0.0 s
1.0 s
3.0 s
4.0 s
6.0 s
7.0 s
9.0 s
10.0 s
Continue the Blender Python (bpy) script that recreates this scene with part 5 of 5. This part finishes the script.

━━━━━━━━━━

Repeat the data verbatim.

* PROBLEM SOLUTION *
0.0 s
1.0 s
3.0 s
4.0 s
6.0 s
7.0 s
9.0 s
10.0 s
Continue the Blender Python (bpy) script that recreates this scene with part 5 of 5. This part finishes the script.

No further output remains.